A hat-trick of titles – the first team ever to win three consecutive English top-flight crowns on two separate occasions – was secured, as was the equalling of Liverpool’s record.
Not even the summer sale of Ronaldo – admittedly, for the unbelievable figure of £80m – could take the gloss off another momentous season.
The Key Men: Van der Sar, G Neville, Ferdinand, Vidic, Evra, Ronaldo, Carrick, Fletcher, Giggs, Berbatov, Rooney, Anderson, Park, Scholes, O’Shea, Evans, Rafael, Nani.

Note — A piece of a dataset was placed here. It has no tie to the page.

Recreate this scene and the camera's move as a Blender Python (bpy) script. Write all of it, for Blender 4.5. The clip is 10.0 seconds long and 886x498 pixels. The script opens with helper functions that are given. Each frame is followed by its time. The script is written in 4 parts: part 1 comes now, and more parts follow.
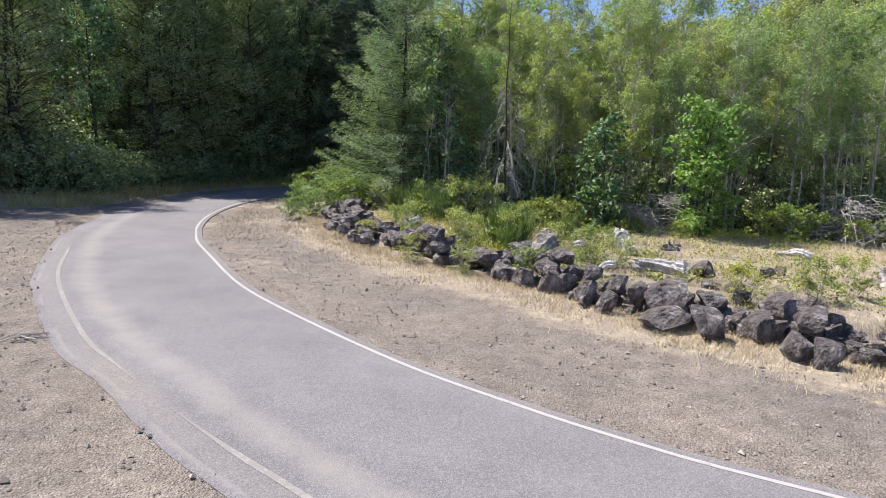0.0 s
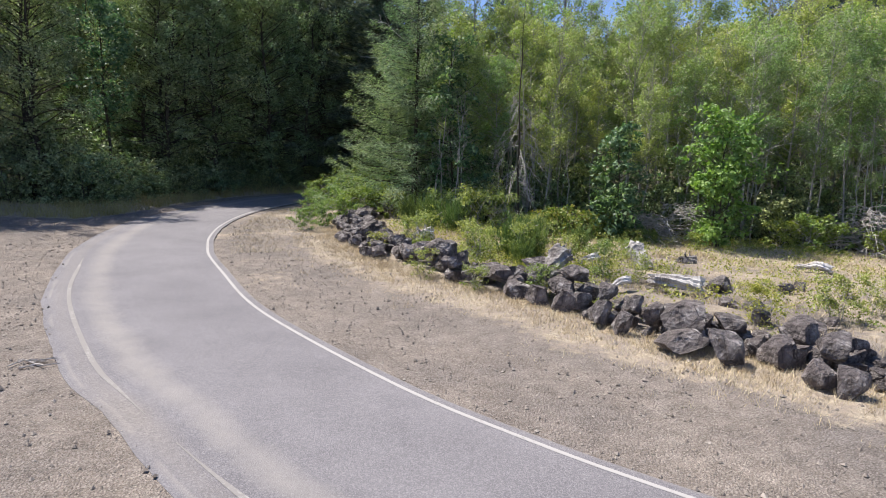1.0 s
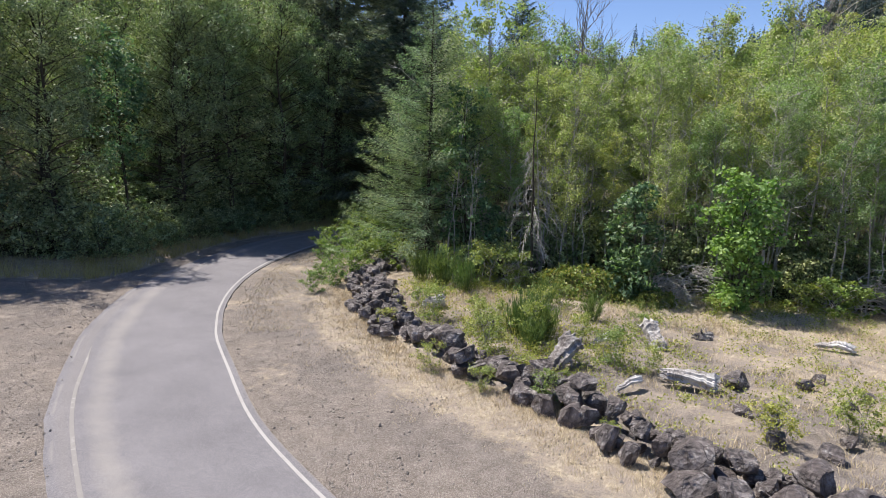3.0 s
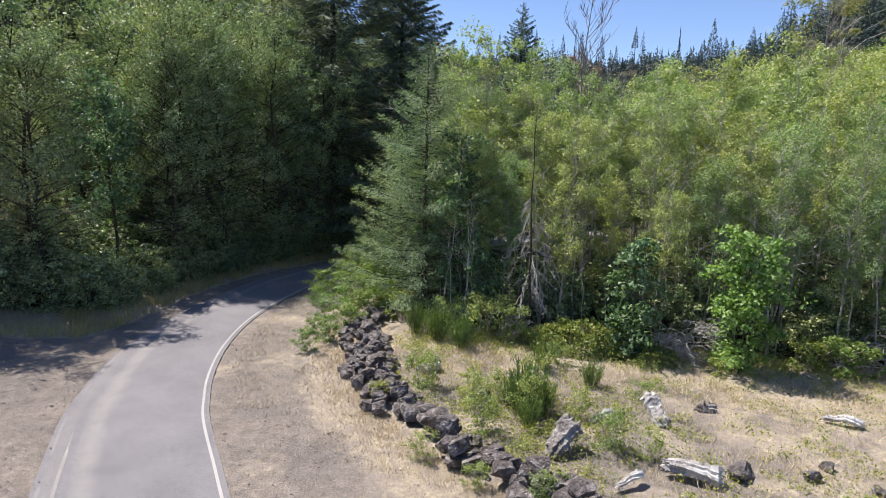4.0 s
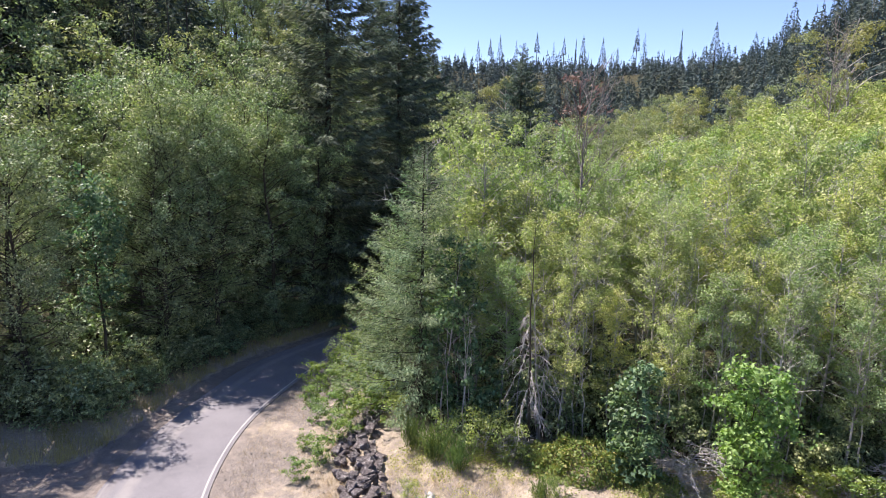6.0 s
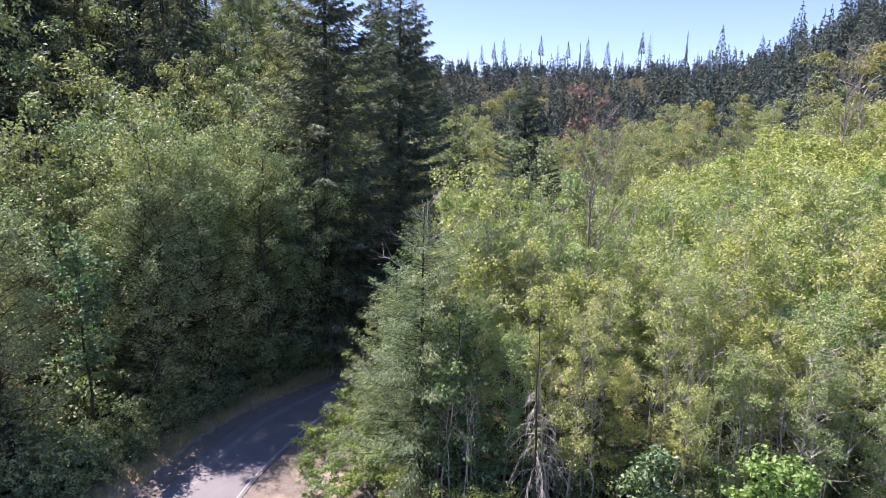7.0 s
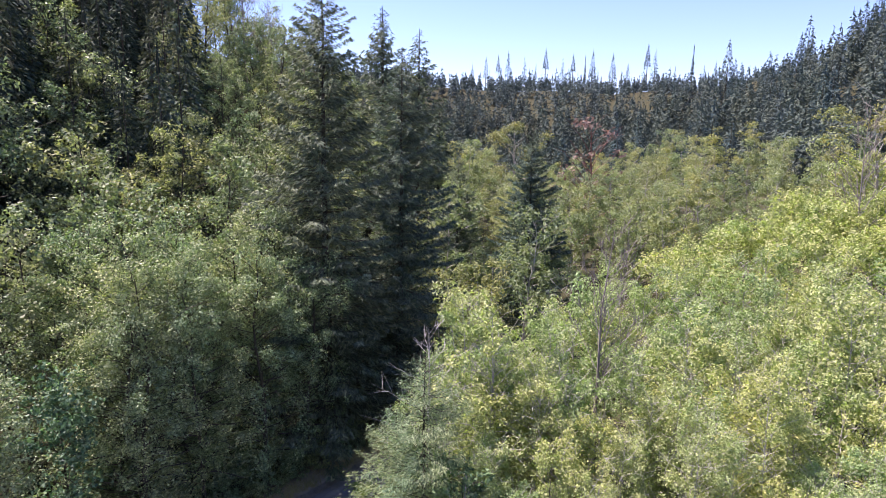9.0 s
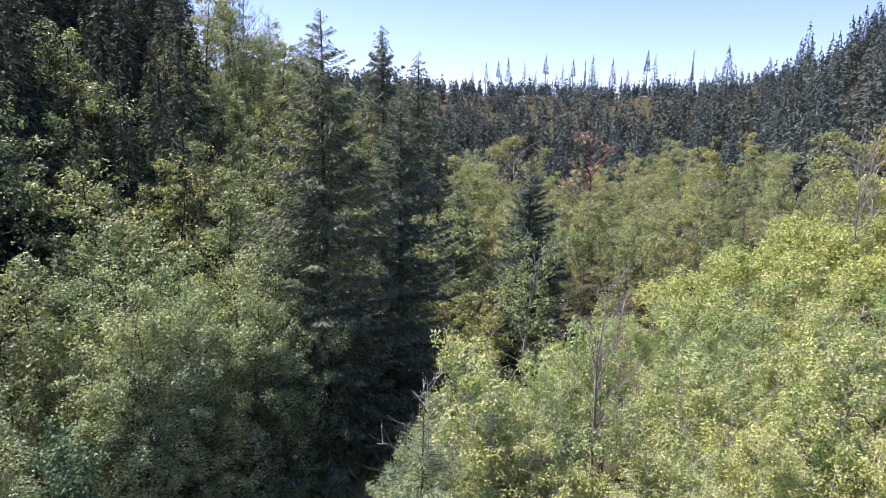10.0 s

No 12: 2010-11 – THE HISTORY MAKER
In the season that Ferguson officially became Man Utd’s longest-serving manager ever: history.
• 733 matches
• 132 players used
• 471 wins
• 158 draws
• 104 defeats
• 1448 goals scored
• 625 goals conceded
• 1571 points won
• Top Scorers: Giggs (105), Scholes (102), Rooney (102)
• Most Appearances: Giggs (573), Scholes (465), G Neville (400)
Whether you believe this season’s Man Utd side fails to hold a candle to the best in history or if you doff your cap at their success in arguably one of the most competitive campaigns in recent history, one thing cannot be disputed: Fergie did it again.
There’s little doubt that United had to do things the hard way at times, grinding out results when nowhere near their best.
But proof, if proof were needed, of this United side’s durability was epitomised by their club record league unbeaten run of 29 matches, up to 1 February 2011.
And despite a 1-0 defeat by Arsenal at the start of May that appeared to open the door on the title race once more, a 2-1 win over title challengers Chelsea the following week all but sealed yet another league success.
Twelve Premier League titles in 19 seasons – and with Ferguson showing few signs of stopping just yet, who is to say it will stop there?
The Key Men: Van der Sar, Rafael, Ferdinand, Vidic, Evra, Nani, Carrick, Giggs, Berbatov, Rooney, Hernandez, Anderson, Park, Scholes, Smalling, O’Shea, Fletcher.